The useful thing about the event system is that you can define lots of different inputs to do the same thing. Let’s use the following:

button4 move DOWN
    # arrow keys
    left kbd LEFT
    right kbd RIGHT
    up kbd UP
    down kbd DOWN
    # WASD
    left kbd a
    left kbd q
    right kbd d
    right kbd e
    up kbd w
    up kbd z
    up kbd COMMA
    down kbd s
    down kbd o
    # gamepad analogue sticks
    left right pad axis 0 .6 .4
    up down pad axis 1 .6 .4
    left right pad axis 3 .6 .4
    up down pad axis 4 .6 .4

This supports the WASD keys for a number of keyboard layouts, and the analogue sticks on all connected gamepads (for an Xbox 360 controller and any other controller with analogue sticks bound to the same axes). Gamepads are initialised automatically.

How about supporting mouse input too? The obvious control scheme is to move any clicked tile to the missing tile if it’s next to it. To support both left- and right mouse buttons, write the event definition:

button click DOWN
    mouse button LEFT
    mouse button RIGHT

attach it to a callback:

eh['click'].cb(self.click)

and define the callback:

def click (self, evts):
    # get the tile clicked on
    x, y = pg.mouse.get_pos()
    tile = self.grid.tile_at(x - conf.TILE_GAP[0], y - conf.TILE_GAP[1])
    if tile is None:
        # clicked on the gap between tiles, so do nothing
        return
    x, y = tile
    for i in xrange(evts[evt.bmode.DOWN]):
        if self.tiles[x][y] is None:
            # this is the missing tile
            break
        # make sure the clicked tile is next to the missing tile
        if tuple(self.missing) not in ((x - 1, y), (x, y - 1), (x + 1, y),
                                       (x, y + 1)):
            # it's not
            break
        self.move_tile(x, y)

The only new thing here is the call to Grid.tile_at()—it saves a bit of work, and handles the edge cases for us.

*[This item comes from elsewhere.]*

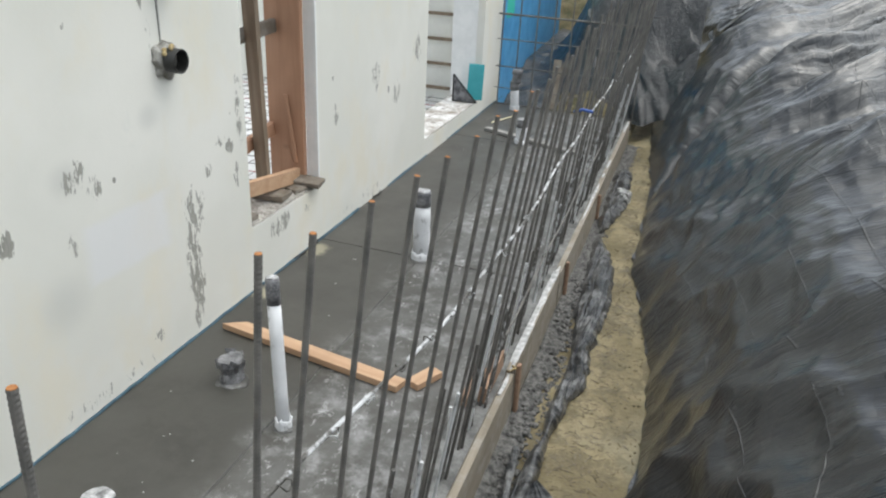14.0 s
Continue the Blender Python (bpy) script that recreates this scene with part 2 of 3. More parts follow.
def wood_material(name, dark, light, along="X", rough=0.7, dirt=0.0):
    m = Nodes(name, rough)
    s = {"X": (1.0, 14, 14), "Y": (14, 1.0, 14), "Z": (14, 14, 1.0)}[along]
    grain = m.noise(1, 6, 0.6, m.place(s), 0.7)
    c = m.mix(m.step(grain, 0.2, 0.8), dark, light)
    c = m.mix(m.math("MULTIPLY", m.step(m.noise(2.5, 4), 0.4, 0.7), 0.35), c, tuple(v * 0.7 for v in dark))
    knots = m.step(m.noise(4.5, 2, 0.4), 0.68, 0.75)
    c = m.mix(m.math("MULTIPLY", knots, 0.7), c, tuple(v * 0.45 for v in dark))
    if dirt:
        c = m.mix(m.math("MULTIPLY", m.step(m.noise(11, 6, 0.7), 0.45, 0.65), dirt), c, (0.36, 0.34, 0.31))
    return m.done(c, bump=grain, strength=0.35, distance=0.003)


def ground_material():
    m = Nodes("wet_clay_soil", 0.75)
    c = m.mix(m.step(m.noise(2.2, 5, 0.6), 0.35, 0.68), (0.155, 0.125, 0.062), (0.30, 0.25, 0.145))
    c = m.mix(m.math("MULTIPLY", m.step(m.noise(5.5, 7, 0.7), 0.48, 0.60), 0.7), c, (0.105, 0.085, 0.045))
    c = m.mix(m.math("MULTIPLY", m.step(m.noise(1.3, 4, 0.6), 0.55, 0.7), 0.4), c, (0.28, 0.26, 0.18))
    straw = m.step(m.noise(38, 4, 0.7, m.place((1, 0.35, 1), (0, 0, 40)), 2.0), 0.57, 0.66)
    straw = m.math("MULTIPLY", straw, m.step(m.noise(3, 5), 0.42, 0.58))
    c = m.mix(m.math("MULTIPLY", straw, 0.85), c, (0.14, 0.11, 0.06))
    c = m.mix(m.math("MULTIPLY", m.step(m.noise(90, 3), 0.5, 0.7), 0.25), c, (0.20, 0.17, 0.10))
    h = m.math("ADD", m.noise(9, 6, 0.6), m.math("MULTIPLY", m.noise(60, 4), 0.3))
    return m.done(c, m.math("SUBTRACT", 0.9, m.math("MULTIPLY", m.noise(2.5, 3), 0.5)), h, 0.6, 0.02)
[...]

You might notice you can’t see the cursor. This is the default behaviour, so let’s disable that. This setting is actually configured on a per-world basis, and what we want can be achieved by the following:

if __name__ == '__main__':
    # make the mouse visible
    conf.MOUSE_VISIBLE[Puzzle.id] = True
    # ...

Try the game in its current state.

Interpolation

Instead of moving the tiles instantly to their destination, let’s try sliding them over a short period. This is achieved using the ‘interpolation’ provided in the sched module. First define the movement duration in our Conf object, in seconds:

MOVE_TIME = .2

In our move_tile method, we end up with:

 def move_tile (self, start_x, start_y):
     # ...
     # move the graphic
     self.scheduler.interp_simple(graphic, 'pos', (screen_x, screen_y),
                                  conf.MOVE_TIME)

This moves the graphic linearly to the destination position instead of setting it straight away. Try the game again and you’ll see it in action.

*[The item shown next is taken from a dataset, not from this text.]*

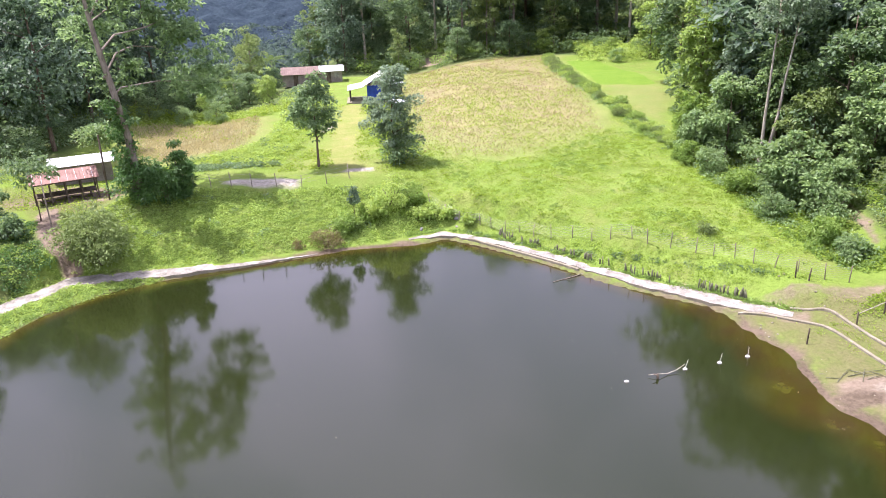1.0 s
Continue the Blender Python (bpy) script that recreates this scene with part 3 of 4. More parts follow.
def wood(area, count, kinds, smin, smax, gap, clear=()):
    """Trees strewn over a rectangle x0, y0, x1, y1, or along a line of points, outside the circles of clear."""
    done = []
    for _ in range(count * 12):
        if len(done) >= count:
            break
        if isinstance(area, tuple):
            p = (rng.uniform(area[0], area[2]), rng.uniform(area[1], area[3]))
        else:
            i = rng.integers(0, len(area) - 1)
            f = rng.uniform()
            p = tuple(area[i] * (1 - f) + area[i + 1] * f + rng.normal(0, 1.2, 2))
        if any((p[0] - q[0]) ** 2 + (p[1] - q[1]) ** 2 < gap * gap for q in done):
            continue
        if any((p[0] - x) ** 2 + (p[1] - y) ** 2 < r * r for x, y, r in clear):
            continue
        done.append(p)
        wood_tree(int(rng.choice(kinds)), p[0], p[1], rng.uniform(smin, smax))


# right-hand wood
rng = np.random.default_rng(31)
tall_tree(at(26.8, 88.0), 16.5, 5.2, LEAF_LIGHT, BARK, "tall yellow-green vine-hung tree at the meadow's edge", 90, 80, 0.38, 0.04, 0.2)
tall_tree(at(29.6, 66.4), 6.2, 4.8, LEAF_BROAD, BARK, "broad-leaved bushy green tree at the meadow's edge", 64, 90, 0.4, 0.02, 0.16)
tall_tree(at(27.4, 78.2), 9.0, 5.0, LEAF_BROAD, BARK, "broad-leaved bushy green tree at the wood's edge", 60, 90, 0.4, 0.02, 0.16)
tall_tree(at(36.6, 66.5), 8.8, 5.8, LEAF_BROAD, BARK, "broad-leaved bushy green tree above the trail", 64, 90, 0.4, 0.04, 0.16)
tall_tree(at(25.4, 82.5), 5.5, 4.2, LEAF_VINE, BARK, "light green bushy tree at the meadow's edge", 50, 80, 0.34, 0.02, 0.1)
wood(np.array([(29.5, 96.0), (30.5, 88.0), (32.0, 81.0)]), 6, [5, 3, 1], 0.6, 0.9, 2.6)
wood((31, 82, 45, 106), 13, [0, 1, 2, 4, 6], 1.0, 1.4, 4.4)
wood((43, 66, 64, 110), 17, [0, 1, 2, 4, 6], 1.0, 1.5, 4.8)
wood((35, 71, 44, 84), 4, [6, 1, 2], 0.8, 1.05, 4.0)
for x, y, hh, w, leaf in [(29.6, 83.0, 11.5, 5.0, LEAF_GREY), (32.4, 78.6, 12.5, 5.6, LEAF_BROAD), (33.4, 71.8, 8.5, 5.0, LEAF_OLIVE), (37.0, 74.0, 11.0, 5.6, LEAF_BROAD), (24.6, 79.6, 4.2, 3.8, LEAF_BROAD), (31.8, 62.6, 4.6, 4.0, LEAF_BROAD)]:
    tall_tree(at(x, y), hh, w, leaf, BARK, "sunlit leafy tree at the wood's edge", 52, 80, 0.38, 0.05, 0.13, "sunlit trees at the wood's edge")
wood((39, 50, 47, 72), 8, [5, 3, 6], 0.55, 0.85, 3.4)
wood((30, 106, 62, 150), 22, [0, 1, 3, 4, 6], 0.8, 1.2, 4.4)
tall_tree(at(32.2, 47.5), 19.0, 7.0, LEAF_MID, BARK, "big dark-trunked tree beside the shore meadow", 80, 66, 0.5, 0.42, 0.24, lean=(1.0, 0.5))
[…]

Now, if you go a little crazy and try pressing lots of buttons at once, you might end up with more than one missing tile. This is because we’re not bothering to stop any already-running motions on the same graphic when we start a new one.

To fix this, we can use the locked variants of the interpolation methods. We require a few changes:

 def init (self):
     # ...
                 if graphic is not None:
                     # we'll use this for movement
                     graphic.interp_to = self.scheduler.interp_simple_locked(
                         graphic, 'pos', t=conf.MOVE_TIME
                     )
                     # and move the graphic there
                     graphic.pos = (x + gap_x, y + gap_y)

 def move_tile (self, start_x, start_y):
     # ...
     # move the graphic
     graphic.interp_to((screen_x, screen_y))

Here’s the final code.

Everything else (exercises!)

I’ve gone over the (currently) most developed systems in the engine (evt, gfx, and interpolation in sched). The rest is fairly simple or just uses Pygame directly, but here I’ve detailed a few more things it might be useful to know.

Audio

At the moment, audio is fairly basic. To play music, just create a music directory next to the script and put some files supported by Pygame in there, set conf.MUSIC_AUTOPLAY to True, and they’ll just play when the game starts.

Sound files go in a sound directory, named like name0.ogg, name1.ogg, etc. to randomly choose one each time sound 'name' is played. Volume works with something like:

conf.SOUND_VOLUMES['name'] = .3

It might be worth finding an appropriate sound effect and getting it to play when a tile is moved (see World.play_snd()).

Victory condition

At the moment, it’s not possible to win the game. There are a number of ways this could be implemented, but this wouldn’t teach anything about the engine, so I’ve left it as an exercise. You might find the orig_pos part of each entry in the tiles attribute we’ve defined useful.

After you’ve managed that, try putting together a victory message using World.resources.text via ResourceManager.text via res.load_text (take note of conf.TEXT_RENDERERS and conf.FONT_DIR).

High scores

Try timing a player’s attempt by keeping a counter and adding the frame duration (World.scheduler.elapsed via Timer.elapsed) to it each frame (World.update()).

As mentioned earlier, the conf object could easily be used to save settings. Try tracking and saving a list of the best times (see SettingsManager.save() and SettingsManager.dump()).